With intriguing descriptions of art and equally sharp-eyed observation of people, this page-turner of a novel is also an homage to Rebecca by Daphne du Maurier. The novel explores the feelings of the young, female narrator as a strained and awkward newcomer; she is the newly installed young curator at the Nauquasset, a museum of contemporary art on Cape Cod. Mingling with the salt air of the Cape is the Gothic air of mystery surrounding the disappearance of the enigmatic Alena, the museum's former curator, who went missing and is presumed dead three years before. Recommended!
Very disappointing. Rebecca is one of my favorite books. I have read it so many times and have watched the movie many more.
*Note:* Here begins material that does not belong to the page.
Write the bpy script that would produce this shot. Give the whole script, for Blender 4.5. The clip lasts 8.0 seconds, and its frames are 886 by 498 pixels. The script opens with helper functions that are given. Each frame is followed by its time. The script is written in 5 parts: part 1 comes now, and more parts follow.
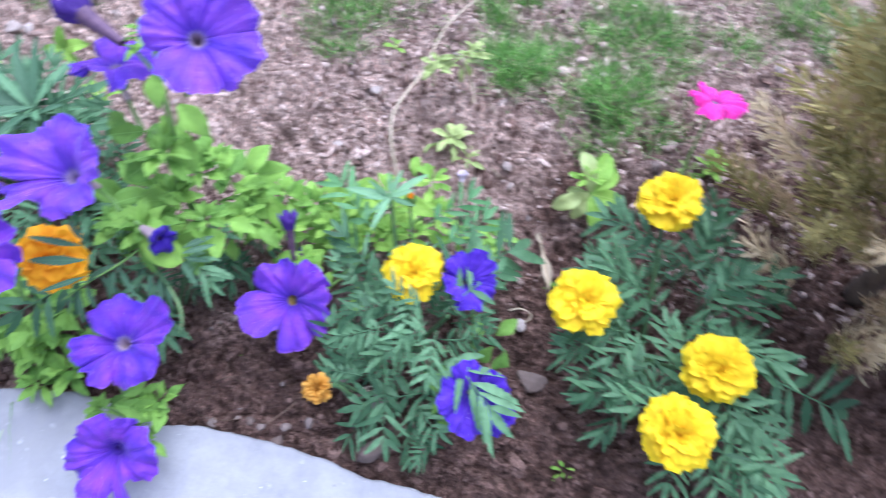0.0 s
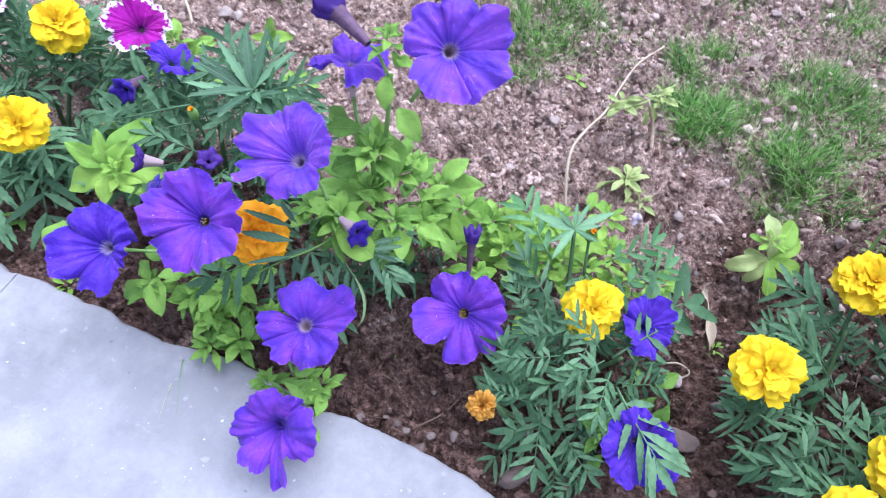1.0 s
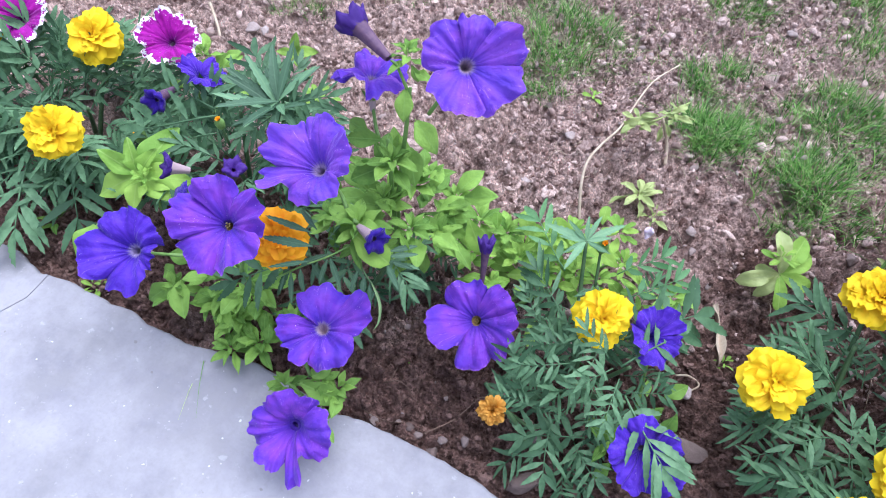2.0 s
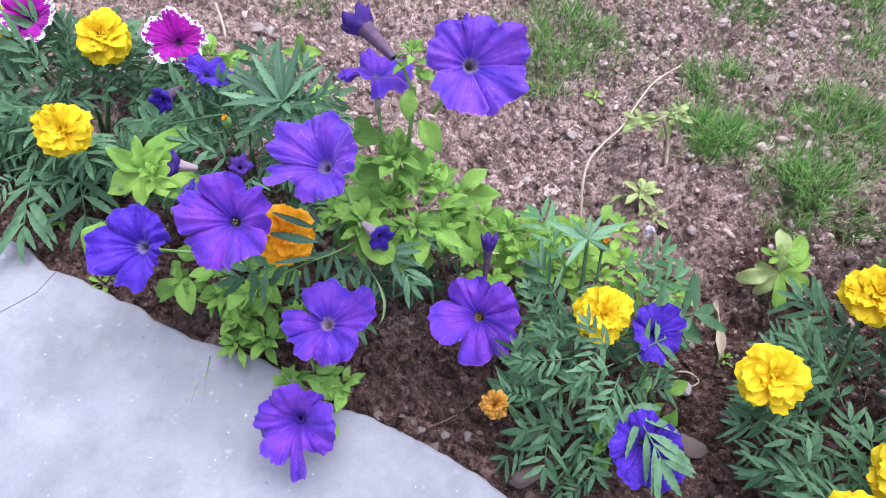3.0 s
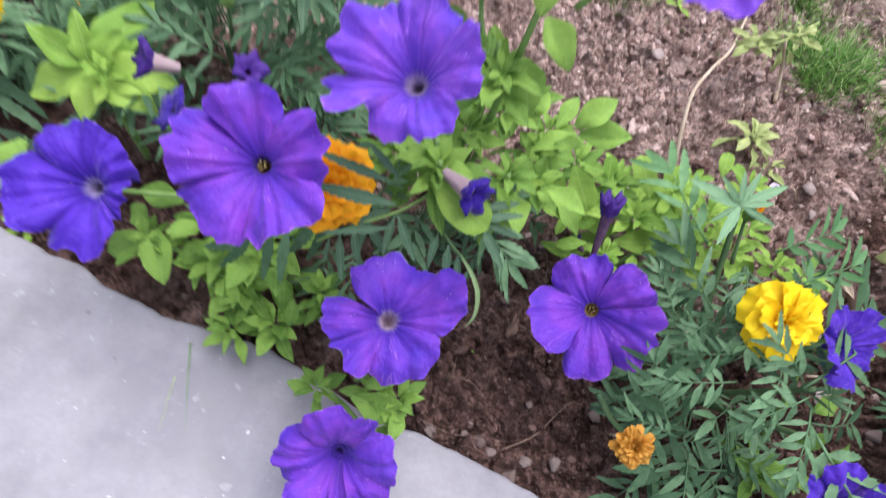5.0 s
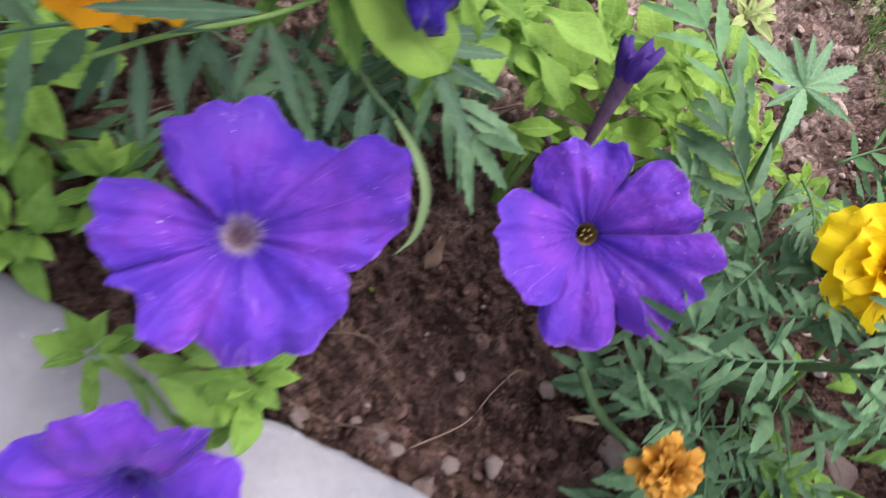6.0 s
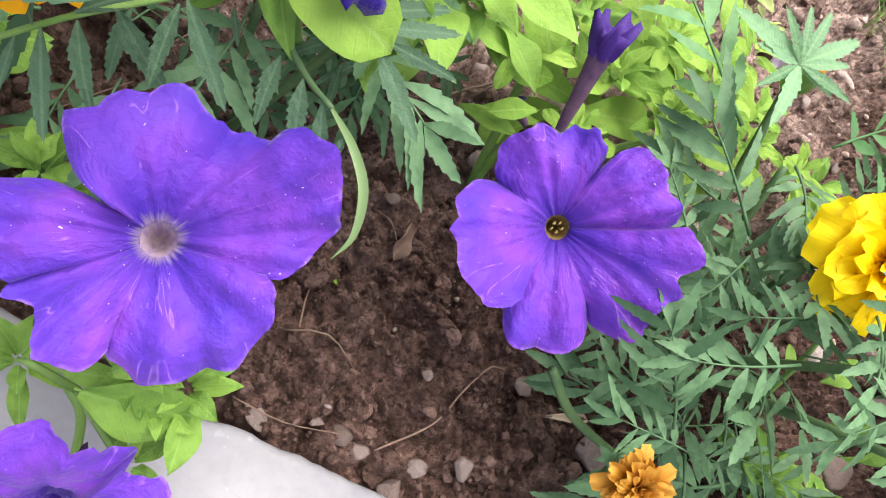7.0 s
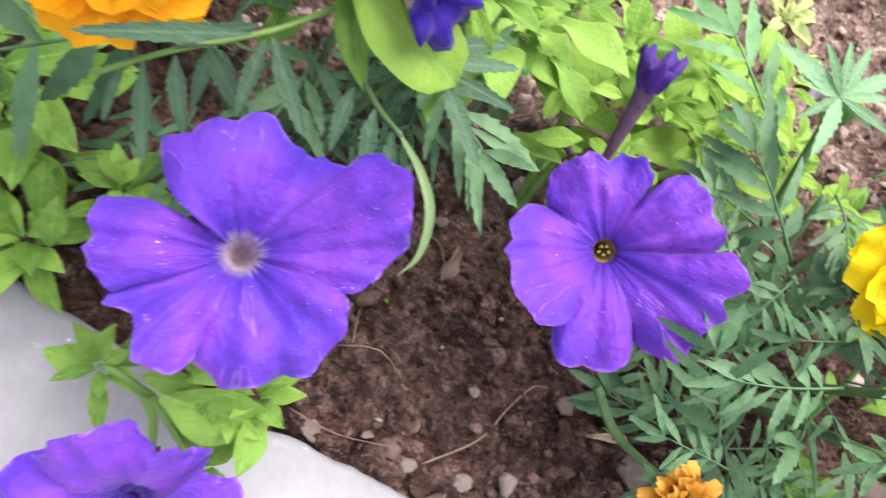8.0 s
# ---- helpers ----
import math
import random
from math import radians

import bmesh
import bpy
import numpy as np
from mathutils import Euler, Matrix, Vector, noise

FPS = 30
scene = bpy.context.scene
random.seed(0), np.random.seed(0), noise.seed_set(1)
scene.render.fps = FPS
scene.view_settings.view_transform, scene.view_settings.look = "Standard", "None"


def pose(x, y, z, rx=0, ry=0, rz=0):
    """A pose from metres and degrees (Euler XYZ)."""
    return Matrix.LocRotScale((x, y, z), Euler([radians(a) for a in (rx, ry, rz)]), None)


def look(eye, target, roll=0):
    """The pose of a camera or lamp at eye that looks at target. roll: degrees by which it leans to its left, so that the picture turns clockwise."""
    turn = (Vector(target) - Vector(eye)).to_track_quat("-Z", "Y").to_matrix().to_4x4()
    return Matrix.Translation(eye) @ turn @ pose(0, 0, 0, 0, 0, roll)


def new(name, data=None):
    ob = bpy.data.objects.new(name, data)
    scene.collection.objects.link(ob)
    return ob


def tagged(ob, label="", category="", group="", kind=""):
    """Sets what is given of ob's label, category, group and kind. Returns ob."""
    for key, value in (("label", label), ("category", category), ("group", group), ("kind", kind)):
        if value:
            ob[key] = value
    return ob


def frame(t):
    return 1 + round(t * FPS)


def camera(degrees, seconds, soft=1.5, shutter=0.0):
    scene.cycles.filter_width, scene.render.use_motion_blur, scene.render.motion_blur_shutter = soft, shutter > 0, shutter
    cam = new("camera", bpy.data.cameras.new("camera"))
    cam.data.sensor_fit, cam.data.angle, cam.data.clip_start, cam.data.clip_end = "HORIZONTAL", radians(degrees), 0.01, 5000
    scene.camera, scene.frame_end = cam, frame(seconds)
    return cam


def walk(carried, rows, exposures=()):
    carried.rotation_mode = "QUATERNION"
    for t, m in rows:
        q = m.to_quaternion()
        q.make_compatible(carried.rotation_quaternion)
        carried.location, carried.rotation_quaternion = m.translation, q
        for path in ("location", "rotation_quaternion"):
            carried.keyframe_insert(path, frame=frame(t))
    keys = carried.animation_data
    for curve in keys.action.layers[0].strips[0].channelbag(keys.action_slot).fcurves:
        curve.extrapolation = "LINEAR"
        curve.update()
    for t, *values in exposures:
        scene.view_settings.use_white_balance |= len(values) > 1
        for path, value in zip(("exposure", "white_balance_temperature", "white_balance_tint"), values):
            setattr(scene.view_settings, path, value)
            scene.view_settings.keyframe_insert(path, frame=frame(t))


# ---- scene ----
cam = camera(65.0, 8.0, soft=1.0, shutter=0.5)
PATH = [
    (0, (0.065, 0.09, 0.583), (-0.084, 1.13, -1.118), 3.6),
    (0.5, (0.01, 0.086, 0.573), (-0.321, 1.1, -1.119), 2.5),
    (1, (-0.007, 0.066, 0.582), (-0.408, 1.093, -1.087), 2.5),
    (1.5, (-0.002, 0.059, 0.588), (-0.459, 1.096, -1.06), 1.4),
    (3, (0.003, 0.047, 0.597), (-0.467, 1.087, -1.045), 1.2),
    (3.5, (0.002, 0.049, 0.595), (-0.473, 1.076, -1.055), 1.0),
    (4, (-0.029, 0.061, 0.574), (-0.577, 1.046, -1.079), -3.7),
    (4.5, (-0.091, 0.106, 0.509), (-0.514, 1.122, -1.161), 2.8),
    (4.7, (-0.116, 0.114, 0.494), (-0.449, 1.101, -1.214), 6.7),
    (5.8, (-0.185, 0.156, 0.307), (0.089, 1.087, -1.443), 45.2),
    (6, (-0.172, 0.182, 0.285), (0.172, 1.107, -1.457), 46.4),
    (6.5, (-0.162, 0.202, 0.28), (0.185, 1.068, -1.489), 47.8),
    (7, (-0.158, 0.203, 0.278), (0.201, 1.047, -1.499), 48.6),
    (7.5, (-0.158, 0.203, 0.279), (0.203, 1.053, -1.495), 48.4),
    (8, (-0.167, 0.193, 0.285), (0.092, 1.071, -1.493), 43.6),
]
EXPOSURE = [(0.0, 1.62, 5250, 15), (1.0, 1.48, 5400, 16), (3.5, 1.28, 5800, 18), (4.5, 1.25, 6100, 19), (6.0, 1.30, 6500, 18), (7.0, 1.80, 6900, 12), (7.5, 1.84, 6900, 12), (8.0, 1.90, 6750, 13)]
walk(cam, [(t, look(eye, target, roll)) for t, eye, target, roll in PATH], EXPOSURE)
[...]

Daphne Du Maurier captures the haunting of the young wife by the ghost of Rebecca. Alena dragged and I could not understand where the author was going with her story line. The only thing that the author comes close to Rebecca is the opening line from Rebecca. After that it was all down hill. Who ever told the author that she should write this book, should be questioned. Don't waste your time with this book, read the orginial.
This author has completely failed in her attempt to "re-stage" the beautiful classic, Rebecca. Pastan's characters are boring, lack dimension, heart, and likability. It was impossible to form an attachment to them;. they are merely stereotyped cardboard representations of the beautifully complex du Maurier characters. Pastan gets lost in overly worded descriptions, using her verbosity to hide the weakness in her writing. The tempo of the novel is painstakingly slow with little conflict development and the lack of creativity and imagination makes it impossible to sustain interest . I am not sure why a writer would attempt to copy a classic.; Pastan did so in a clumsy, uninspired way. I gave up after page 117. Reading time is too precious to waste on poorly written imitation. Alena is not an homage to Rebecca, It is a disaster. Try Alice Hoffman, Barbara Kingsolver, Ann Patchette, Amy Tan, Lisa See.